Have a Dell Latitude D820 laptop that needed to be reformatted and OS (XP Home) reinstalled. That's done, but not getting internet connectivity (not wireless and not ethernet), and friend cannot find the CD's that came with the computer

I see in the Device Manager that several devices have problems: 
Ethernet Controller, Network Controller, 02Micro CCID SC Reader, PCI Device, SM Bus Controller and Video Controller (VGA Compatible). I've been to the Dell website on another computer and downloaded a bunch of drivers, but not sure what I actually should be installing. The downloads include:

2 System Utilities files - Notebook System Software and Client configuration; Mobile Chipset; Dell Bios; Diagnostics Utility; Broadcom Driver, Diagnostics util; Intel Driver - Wireless. (those are my names for them not the official cryptic filenames.) There are a few others, but the descriptions didn't seem to fit my needs (but what do I know!)

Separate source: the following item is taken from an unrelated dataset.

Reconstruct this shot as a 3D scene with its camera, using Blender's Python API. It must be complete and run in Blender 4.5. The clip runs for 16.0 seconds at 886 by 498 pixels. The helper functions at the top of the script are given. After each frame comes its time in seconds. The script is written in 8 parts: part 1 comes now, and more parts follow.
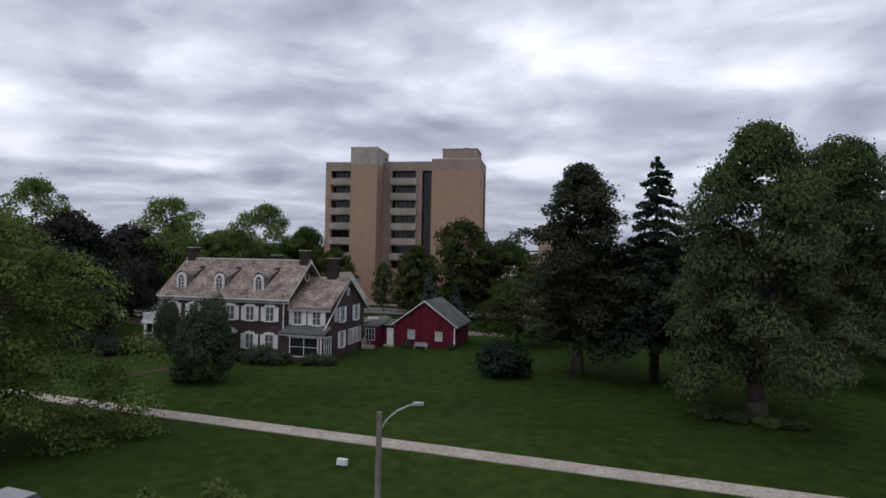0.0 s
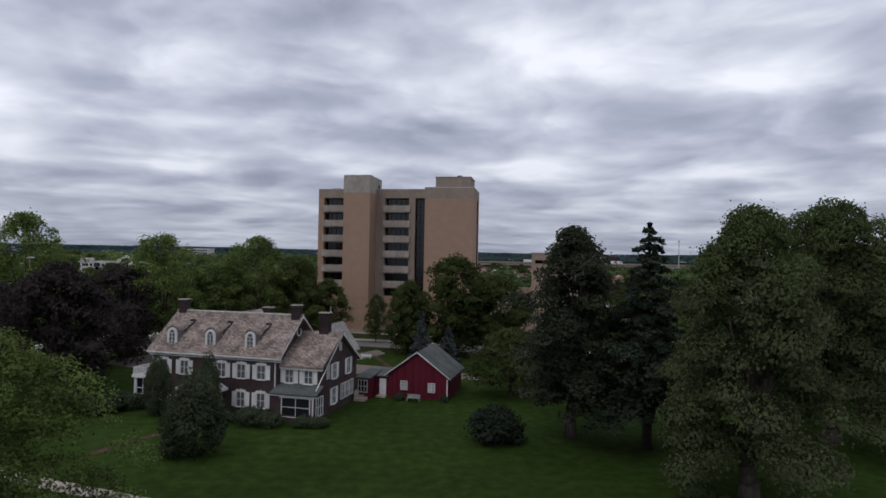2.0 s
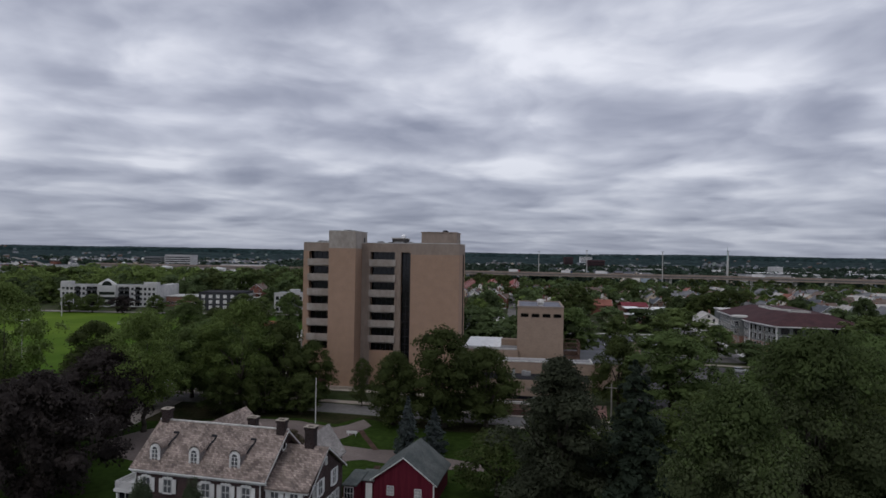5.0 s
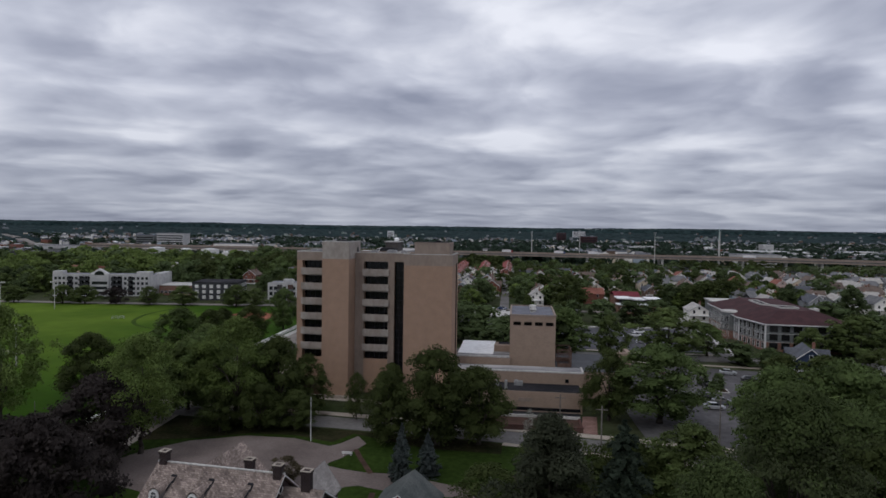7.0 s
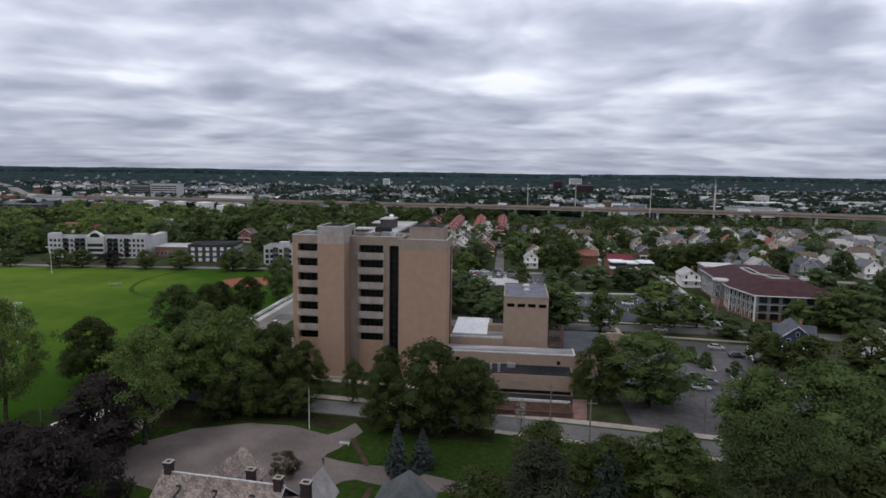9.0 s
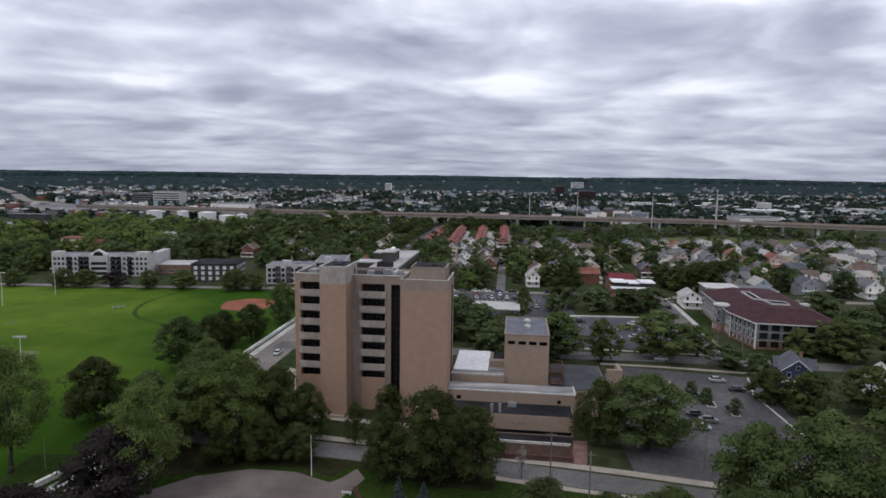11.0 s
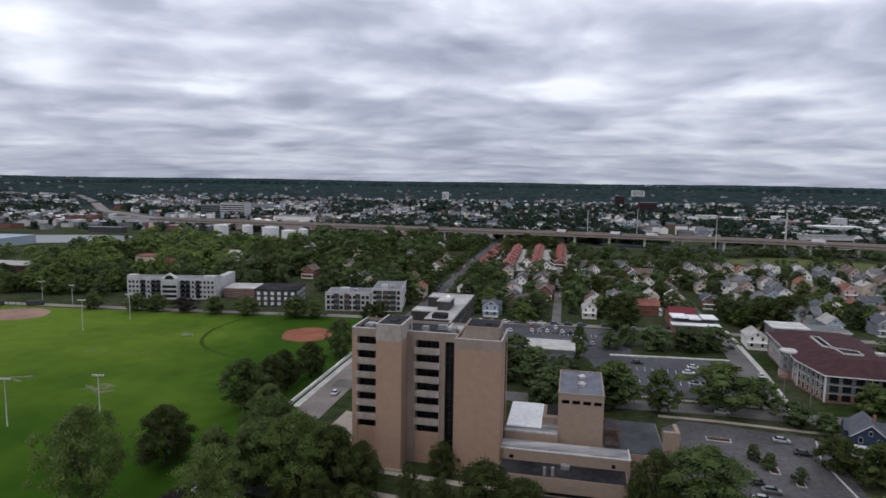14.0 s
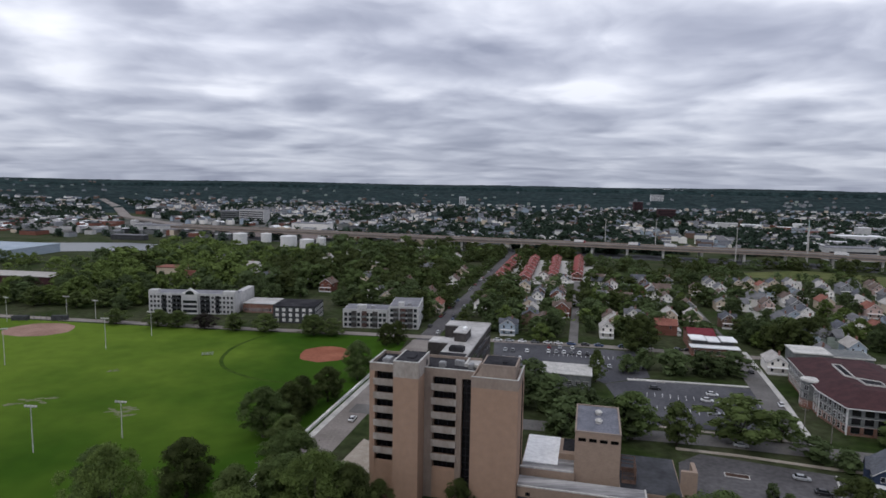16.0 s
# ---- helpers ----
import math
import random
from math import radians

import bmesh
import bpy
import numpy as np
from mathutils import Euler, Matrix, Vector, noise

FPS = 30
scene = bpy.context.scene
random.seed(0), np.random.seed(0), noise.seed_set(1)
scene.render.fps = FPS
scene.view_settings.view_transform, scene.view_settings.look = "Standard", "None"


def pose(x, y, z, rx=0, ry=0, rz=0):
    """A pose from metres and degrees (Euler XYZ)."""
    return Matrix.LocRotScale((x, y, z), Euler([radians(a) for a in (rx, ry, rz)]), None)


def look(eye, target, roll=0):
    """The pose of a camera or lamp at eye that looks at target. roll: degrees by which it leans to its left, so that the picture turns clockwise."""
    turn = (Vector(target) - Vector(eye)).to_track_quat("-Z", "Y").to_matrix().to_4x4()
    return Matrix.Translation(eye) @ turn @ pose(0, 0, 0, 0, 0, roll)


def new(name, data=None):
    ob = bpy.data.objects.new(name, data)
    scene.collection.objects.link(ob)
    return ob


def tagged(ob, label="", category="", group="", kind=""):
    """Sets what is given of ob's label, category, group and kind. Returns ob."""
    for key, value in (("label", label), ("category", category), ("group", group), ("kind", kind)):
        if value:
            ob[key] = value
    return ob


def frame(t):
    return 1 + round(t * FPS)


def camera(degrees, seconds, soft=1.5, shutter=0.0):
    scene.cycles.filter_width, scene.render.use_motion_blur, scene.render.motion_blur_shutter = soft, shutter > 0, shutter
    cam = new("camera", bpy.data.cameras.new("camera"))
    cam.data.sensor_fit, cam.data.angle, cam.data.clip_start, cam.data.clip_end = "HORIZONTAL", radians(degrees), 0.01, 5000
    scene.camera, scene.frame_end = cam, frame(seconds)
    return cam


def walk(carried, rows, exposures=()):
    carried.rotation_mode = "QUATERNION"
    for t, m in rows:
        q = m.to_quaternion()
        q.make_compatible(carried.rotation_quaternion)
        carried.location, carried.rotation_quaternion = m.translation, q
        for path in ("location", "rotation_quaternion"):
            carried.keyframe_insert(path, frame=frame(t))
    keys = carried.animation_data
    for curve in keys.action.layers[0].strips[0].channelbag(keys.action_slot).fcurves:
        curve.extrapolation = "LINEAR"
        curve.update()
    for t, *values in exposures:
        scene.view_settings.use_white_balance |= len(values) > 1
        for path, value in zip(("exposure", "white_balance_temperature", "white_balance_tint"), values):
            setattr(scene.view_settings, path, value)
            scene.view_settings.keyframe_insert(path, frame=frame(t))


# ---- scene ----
# ---------- camera and its way ----------
cam = camera(71.47, 16.0, soft=1.6)
# seconds, x, y, z, yaw, pitch, roll
WAY = [
    (0.0, 0.000, 0.000, 11.500, 0.000, 0.515, -1.101),
    (0.5, 0.021, -0.032, 12.299, -0.097, 0.512, -1.109),
    (1.0, 0.037, -0.026, 13.785, -0.231, 0.644, -1.107),
    (1.5, 0.026, 0.029, 15.593, -0.417, 0.665, -1.081),
    (2.0, 0.019, 0.135, 17.491, -0.579, 0.717, -1.050),
    (2.5, -0.003, 0.245, 19.635, -0.742, 0.755, -1.030),
    (3.0, -0.054, 0.298, 21.870, -0.939, 0.745, -1.017),
    (3.5, -0.112, 0.330, 24.098, -1.165, 0.770, -1.015),
    (4.0, -0.164, 0.327, 26.292, -1.410, 0.755, -1.001),
    (6.3, -0.405, -0.020, 36.120, -2.440, -0.040, -0.862),
    (6.5, -0.411, -0.047, 36.982, -2.484, -0.247, -0.855),
    (7.0, -0.388, -0.142, 39.150, -2.545, -1.922, -0.852),
    (7.5, -0.314, -0.227, 41.369, -2.589, -4.021, -0.871),
    (8.0, -0.231, -0.274, 43.657, -2.711, -6.136, -0.884),
    (8.5, -0.198, -0.281, 45.971, -2.891, -7.051, -0.876),
    (9.0, -0.185, -0.263, 48.233, -2.915, -7.014, -0.863),
    (11.3, -0.088, -0.145, 58.400, -2.620, -6.810, -0.788),
    (11.5, -0.078, -0.141, 59.286, -2.395, -6.784, -0.786),
    (12.0, -0.041, -0.161, 61.451, -1.209, -6.704, -0.787),
    (12.5, 0.008, -0.180, 63.590, -0.115, -6.643, -0.800),
    (13.0, 0.034, -0.193, 65.710, 0.675, -6.568, -0.815),
    (13.5, 0.053, -0.210, 67.826, 1.637, -6.517, -0.842),
    (14.0, 0.066, -0.228, 69.929, 2.556, -6.452, -0.880),
    (14.5, 0.036, -0.226, 72.046, 3.109, -6.440, -0.902),
    (15.0, -0.031, -0.192, 74.206, 3.673, -6.372, -0.917),
    (15.5, -0.109, -0.171, 76.355, 4.024, -6.318, -0.949),
    (16.0, -0.213, -0.161, 78.500, 4.135, -6.288, -0.983),
]
EXPOSURES = [(0.0, 0.06), (2.0, -0.08), (3.5, -0.2), (6.5, -0.26), (7.5, -0.16), (8.5, 0.06), (9.0, 0.14), (11.5, 0.16), (14.0, 0.13), (16.0, 0.09)]
walk(cam, [(t, pose(x, y, z, 90 + pitch, roll, yaw)) for t, x, y, z, yaw, pitch, roll in WAY], EXPOSURES)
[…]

HELP - please, and thank you!  What should I try installing from these downloads, and what might I be looking for if these don't seem to be correct or enough.

Evelyn


----------



## Old Rich (May 31, 2007)

You can go *here* . . enter your serfice tag number and find all the drivers for your laptop

Install the chipset driver first, then the others in any order


----------



## Evelyn Mayday (Jul 27, 2008)

Thank you so much! 

Your link to (Dell's?) webpage didn't work, but I went back in and just downloaded as many as I thought might be of use and then started with the one you suggested and moved through them.

So far, so good. Back on the internet so can get all those updates that Microsoft has been sending for the past couple of years!

Thanks again.

Evelyn


----------



## Old Rich (May 31, 2007)

You can mark this thread as solved by clicking on the *Thread Tools *link in your first post . .

Here is the link for future uses:

http://support.dell.com/support/downloads/index.aspx?c=us&l=en&s=gen&~ck=gp


----------